- Location: South Australia
- Nearest city: Fowlers Bay.
- Coordinates: 31°40′33″S 132°35′16″E﻿ / ﻿31.6758°S 132.5878°E
- Area: 125.55 km^{2} (48.48 sq mi)
- Established: 11 November 1993
- Governing body: Department for Environment and Water

= Boondina Conservation Park =

Protected area in South Australia

Boondina Conservation Park is a protected area in the Australian state of South Australia located in the west of the state in the gazetted locality of Yellabinna about 38 km north-east of the town centre in Fowlers Bay.

The land first acquired protected area status on 11 November 1993 as part of a conservation reserve dedicated under the Crown Lands Act 1929 and known as the Yumbarra Conservation Reserve. In 2006, the conservation reserve was resumed with part of the resumed crown land being constituted as the Boondina Conservation Park.
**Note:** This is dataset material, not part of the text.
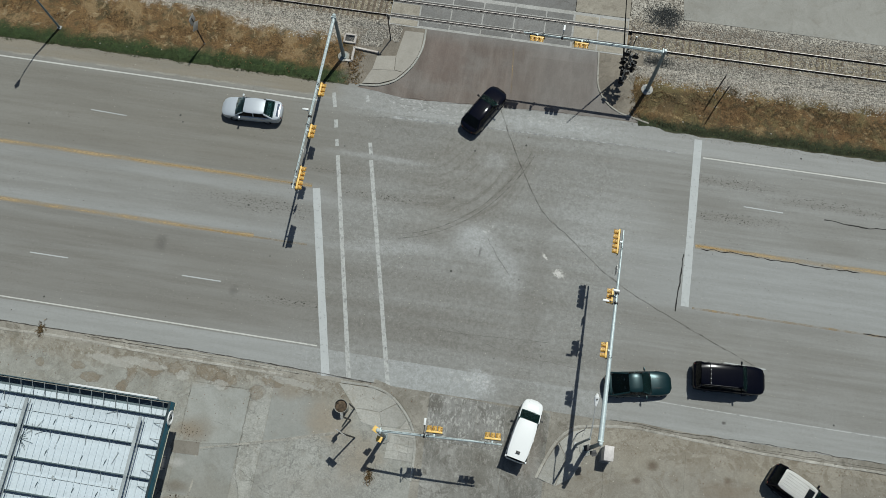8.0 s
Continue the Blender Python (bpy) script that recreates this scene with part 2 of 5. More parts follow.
    mottle = g.mix(box_in, g.mix(g.ramp(drawn, 0.38, 0.62), (0.94, 0.936, 0.93), (1.045, 1.047, 1.05)), g.mix(g.ramp(blotch, 0.38, 0.62), (0.89, 0.89, 0.88), (1.09, 1.09, 1.10)))
    col = g.mix(1.0, col, mottle, "MULTIPLY")
    g.bump(tone, 0.5, 0.02)
    return g.done(col, 0.9)


def red_asphalt():
    g = Nodes("reddish_asphalt")
    s, n, _ = g.axes()
    streak = g.noise(1.0, 5, 0.6, g.stretch(0.9, 0.12))
    cloud = g.noise(0.35, 6, 0.68)
    col = g.mix(g.ramp(streak, 0.3, 0.7), (0.104, 0.084, 0.071), (0.158, 0.134, 0.116))
    col = g.mix(g.calc("MULTIPLY", g.ramp(cloud, 0.42, 0.7), 0.5), col, (0.180, 0.170, 0.156))
    col = g.mix(g.calc("MULTIPLY", g.blot(-6.3, 35.0, 2.2, 3.2, 0, 0.6, 0.7), 0.5), col, (0.120, 0.090, 0.075))
    col = g.mix(g.calc("MULTIPLY", g.ramp(s, 0.0, 3.0), 0.4), col, (0.185, 0.182, 0.172))
    col = g.mix(g.calc("MULTIPLY", g.ramp(n, 36.2, 38.0), 0.5), col, (0.175, 0.175, 0.168))
    newer = g.calc("MULTIPLY", g.band(s, -0.85, 6.3, 0.04), g.band(n, 31.0, 36.3, 0.05))
    col = g.mix(g.calc("MULTIPLY", newer, 0.40), col, (0.122, 0.106, 0.093))
    col = g.mix(g.calc("MULTIPLY", g.ramp(g.noise(1.0, 5, 0.7, g.stretch(0.5, 0.08)), 0.55, 0.70), 0.35), col, (0.215, 0.205, 0.190))
    grain = g.noise(9, 3, 0.85)
    col = g.mix(1.0, col, g.mix(g.ramp(grain, 0.35, 0.65), (0.91, 0.91, 0.91), (1.08, 1.08, 1.08)), "MULTIPLY")
    col = g.mix(1.0, col, g.mix(g.ramp(g.noise(1.0, 6, 0.75, g.stretch(1.3, 0.40)), 0.36, 0.64), (0.92, 0.91, 0.905), (1.07, 1.07, 1.07)), "MULTIPLY")
    g.bump(grain, 0.5, 0.012)
    return g.done(col, 0.9)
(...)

Its name is derived from the “native name associated with the area by the local Aboriginal people” and which “draws its significance from local water sources”.
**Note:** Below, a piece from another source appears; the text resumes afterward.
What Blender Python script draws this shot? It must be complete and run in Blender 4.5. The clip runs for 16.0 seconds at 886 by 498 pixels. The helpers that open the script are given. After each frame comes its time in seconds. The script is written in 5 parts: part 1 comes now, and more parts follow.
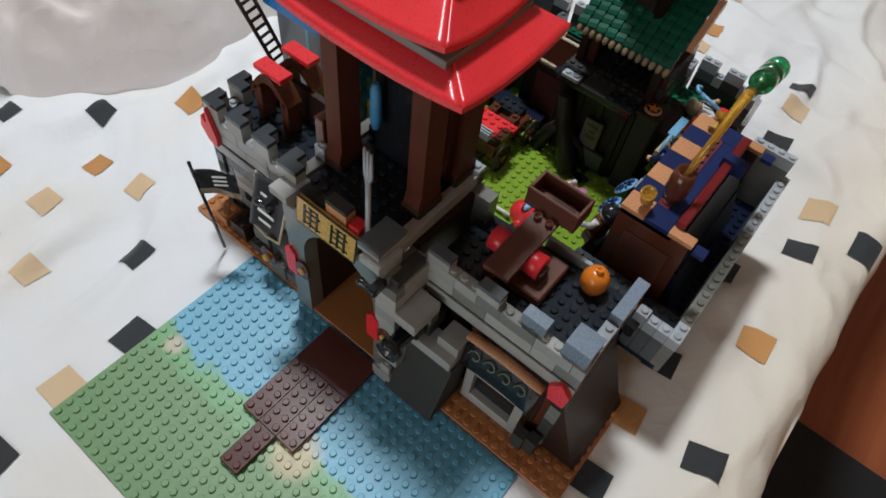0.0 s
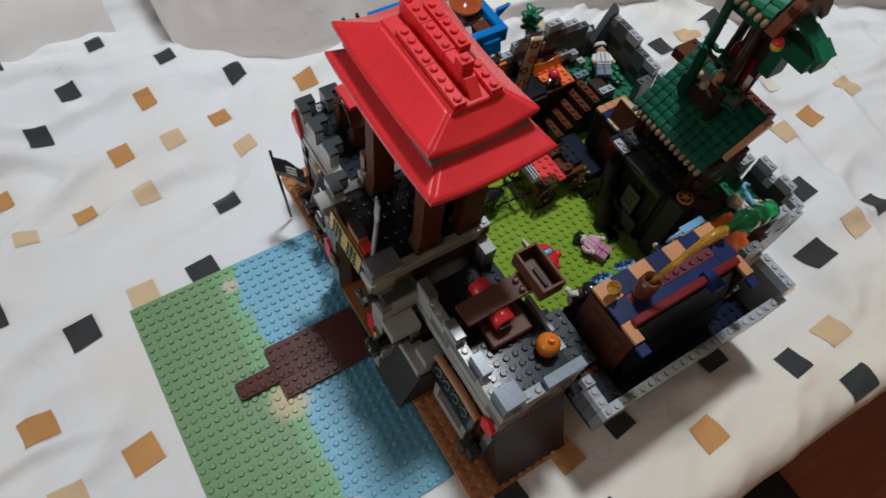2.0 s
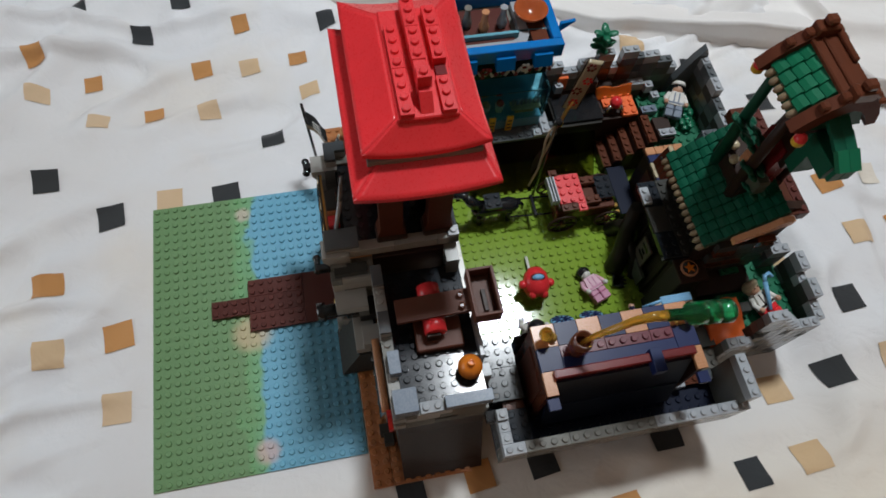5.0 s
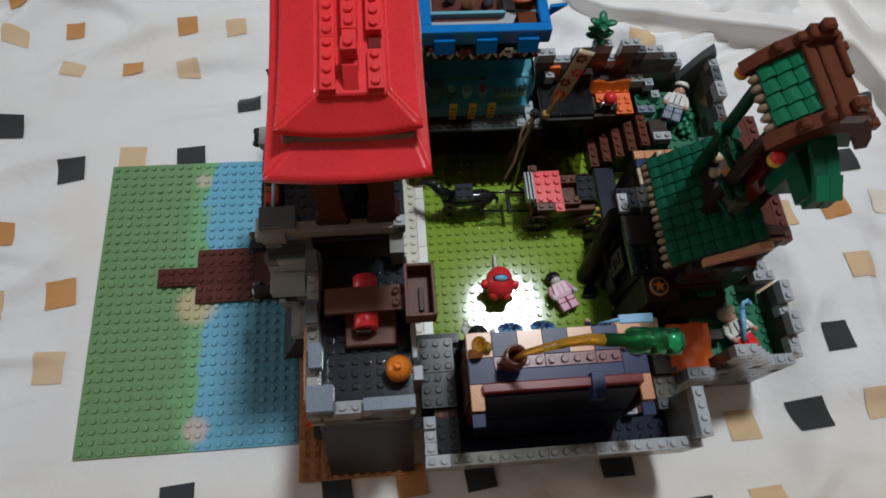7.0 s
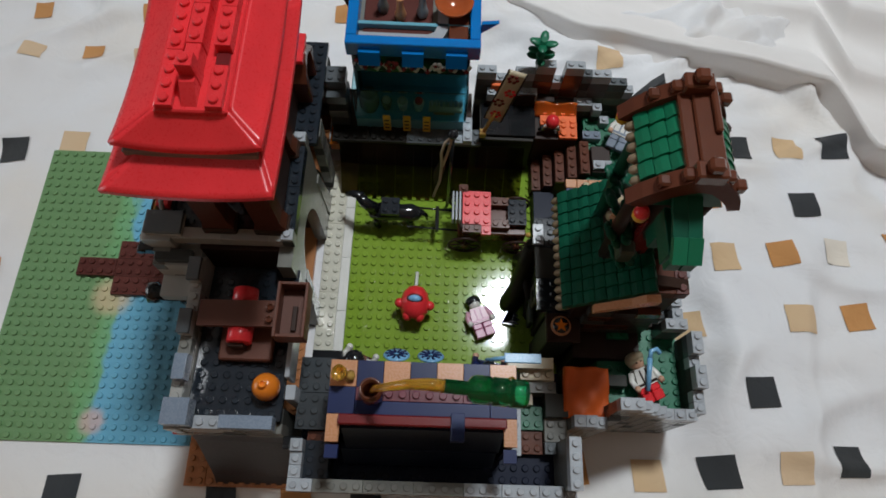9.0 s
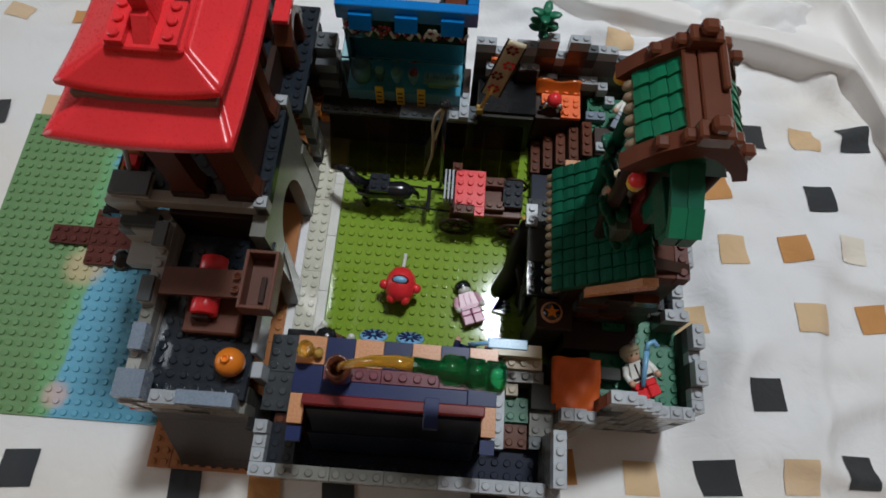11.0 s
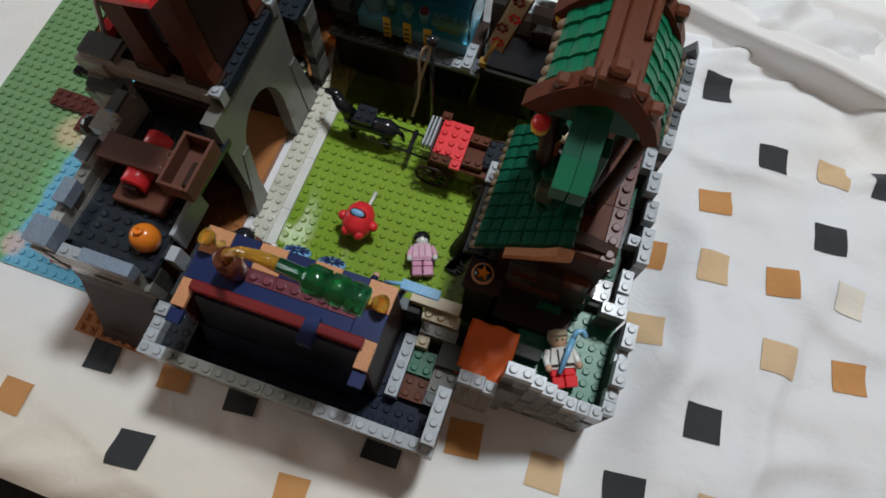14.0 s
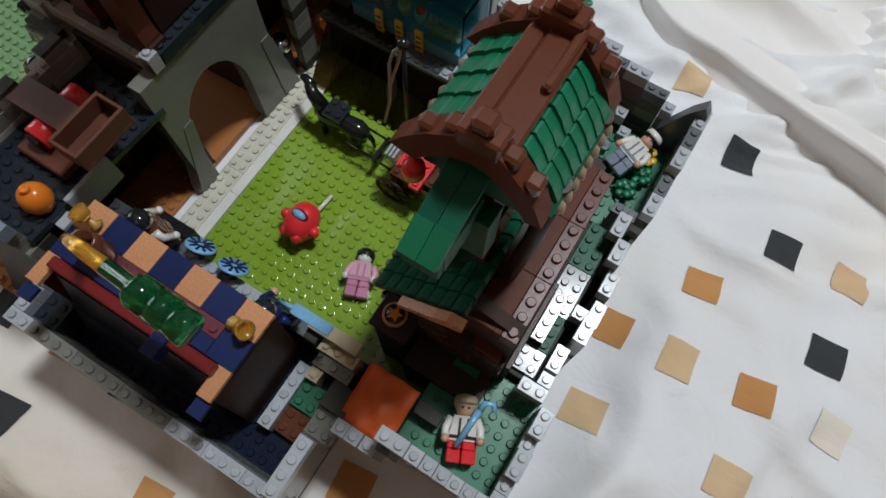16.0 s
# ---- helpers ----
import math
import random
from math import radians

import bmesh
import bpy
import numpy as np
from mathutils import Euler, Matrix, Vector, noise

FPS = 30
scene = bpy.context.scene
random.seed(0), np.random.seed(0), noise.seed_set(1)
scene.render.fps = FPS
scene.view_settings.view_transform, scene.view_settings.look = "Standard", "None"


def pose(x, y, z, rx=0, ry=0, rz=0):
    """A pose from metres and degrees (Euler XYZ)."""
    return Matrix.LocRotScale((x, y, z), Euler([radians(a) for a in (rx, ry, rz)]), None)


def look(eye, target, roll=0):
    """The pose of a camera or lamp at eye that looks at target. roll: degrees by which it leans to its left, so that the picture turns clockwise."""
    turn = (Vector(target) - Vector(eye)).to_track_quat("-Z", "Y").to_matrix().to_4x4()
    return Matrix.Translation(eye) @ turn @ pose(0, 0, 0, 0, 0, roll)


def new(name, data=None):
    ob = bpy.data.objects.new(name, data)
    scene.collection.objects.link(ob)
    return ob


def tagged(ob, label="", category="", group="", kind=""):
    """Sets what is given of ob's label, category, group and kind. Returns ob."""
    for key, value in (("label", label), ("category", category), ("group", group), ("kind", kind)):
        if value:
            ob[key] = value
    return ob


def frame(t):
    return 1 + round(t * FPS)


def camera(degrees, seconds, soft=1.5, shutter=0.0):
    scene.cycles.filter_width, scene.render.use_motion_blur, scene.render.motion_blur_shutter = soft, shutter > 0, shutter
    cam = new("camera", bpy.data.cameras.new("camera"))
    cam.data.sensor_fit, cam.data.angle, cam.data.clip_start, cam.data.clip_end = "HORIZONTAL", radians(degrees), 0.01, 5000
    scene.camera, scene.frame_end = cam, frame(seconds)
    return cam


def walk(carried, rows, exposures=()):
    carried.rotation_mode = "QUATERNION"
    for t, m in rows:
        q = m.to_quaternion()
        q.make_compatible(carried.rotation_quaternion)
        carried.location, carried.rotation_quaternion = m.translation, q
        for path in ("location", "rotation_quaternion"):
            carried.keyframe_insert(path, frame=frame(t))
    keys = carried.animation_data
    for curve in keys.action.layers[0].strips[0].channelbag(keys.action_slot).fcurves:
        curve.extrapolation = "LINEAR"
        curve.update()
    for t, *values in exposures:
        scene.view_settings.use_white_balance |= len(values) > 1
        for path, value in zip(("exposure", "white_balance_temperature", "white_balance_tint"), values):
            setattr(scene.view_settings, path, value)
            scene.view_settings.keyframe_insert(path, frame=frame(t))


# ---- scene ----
cam = camera(69.7, 16.0, 1.7, 0.25)
PATH = [
    (0, (0.019, -0.01, 0.418), (1.015, 0.617, -1.2), 8.9),
    (0.5, (0.028, -0.023, 0.446), (0.939, 0.647, -1.204), 8.7),
    (1, (0.045, -0.032, 0.472), (0.846, 0.685, -1.214), 7.8),
    (1.5, (0.061, -0.039, 0.5), (0.762, 0.719, -1.213), 7.5),
    (2, (0.077, -0.052, 0.52), (0.713, 0.716, -1.214), 9.3),
    (2.5, (0.072, -0.067, 0.53), (0.646, 0.7, -1.225), 10.0),
    (3, (0.065, -0.071, 0.538), (0.62, 0.696, -1.223), 11.4),
    (3.5, (0.078, -0.069, 0.547), (0.576, 0.701, -1.23), 11.6),
    (4, (0.117, -0.069, 0.543), (0.52, 0.722, -1.249), 9.7),
    (4.2, (0.137, -0.071, 0.544), (0.493, 0.732, -1.253), 8.8),
    (6.3, (0.21, -0.078, 0.536), (0.418, 0.722, -1.285), 6.6),
    (6.5, (0.213, -0.076, 0.531), (0.416, 0.708, -1.298), 7.3),
    (7, (0.251, -0.063, 0.519), (0.403, 0.719, -1.316), 7.1),
    (7.5, (0.302, -0.049, 0.512), (0.384, 0.742, -1.323), 5.6),
    (8, (0.333, -0.038, 0.511), (0.377, 0.737, -1.332), 4.8),
    (8.5, (0.349, -0.036, 0.515), (0.381, 0.719, -1.337), 4.3),
    (9, (0.35, -0.04, 0.519), (0.385, 0.718, -1.331), 4.6),
    (9.2, (0.348, -0.039, 0.52), (0.385, 0.714, -1.332), 4.6),
    (11.3, (0.381, -0.044, 0.476), (0.357, 0.718, -1.373), 4.1),
    (11.5, (0.399, -0.037, 0.471), (0.339, 0.717, -1.38), 3.2),
    (12, (0.426, -0.026, 0.472), (0.306, 0.706, -1.385), 2.6),
    (12.5, (0.446, -0.023, 0.464), (0.279, 0.684, -1.399), 2.1),
    (13, (0.449, -0.03, 0.461), (0.257, 0.664, -1.405), 1.8),
    (13.5, (0.449, -0.041, 0.461), (0.245, 0.649, -1.405), 1.8),
    (14, (0.455, -0.05, 0.463), (0.249, 0.642, -1.402), 2.6),
    (14.5, (0.459, -0.049, 0.463), (0.235, 0.639, -1.402), 2.7),
    (15, (0.478, -0.029, 0.452), (0.202, 0.633, -1.416), 1.4),
    (15.5, (0.496, 0.002, 0.437), (0.171, 0.646, -1.428), 1.8),
    (16, (0.507, 0.016, 0.427), (0.161, 0.636, -1.443), 2.9),
]
walk(cam, [(t, look(*p)) for t, *p in PATH], [(0, 0.08), (2, -0.12), (3.5, -0.13), (7, -0.26), (9, -0.28), (11.5, -0.2), (13, -0.08), (16, -0.14)])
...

As of 2013, the conservation park is managed as part of a larger group of protected areas known as the Yellabinna Reserves which also includes Pureba Conservation Park, the Yellabinna Regional Reserve, the Yellabinna Wilderness Protection Area and the Yumbarra Conservation Park. The management approach for the Yellabinna Reserves is described by the managing authority as being “an integrated and collaborative approach to the conservation of over three million hectares of mallee woodland”. No visitors facilities are provided within the conservation park nor is there access for public vehicles. Mineral exploration and mining is permitted in the conservation park.

A co-management agreement signed by the Far West Coast Aboriginal Corporation and the Government of South Australia in 2013 in respect to the Yumbarra Conservation Park also provides for the corporation to give advice on the management of the conservation park and other reserves in the west of the state. The conservation park is one of those in the west of the state where Aboriginal people are permitted to hunt for and gather food.

The conservation park is classified as an IUCN Category VI protected area.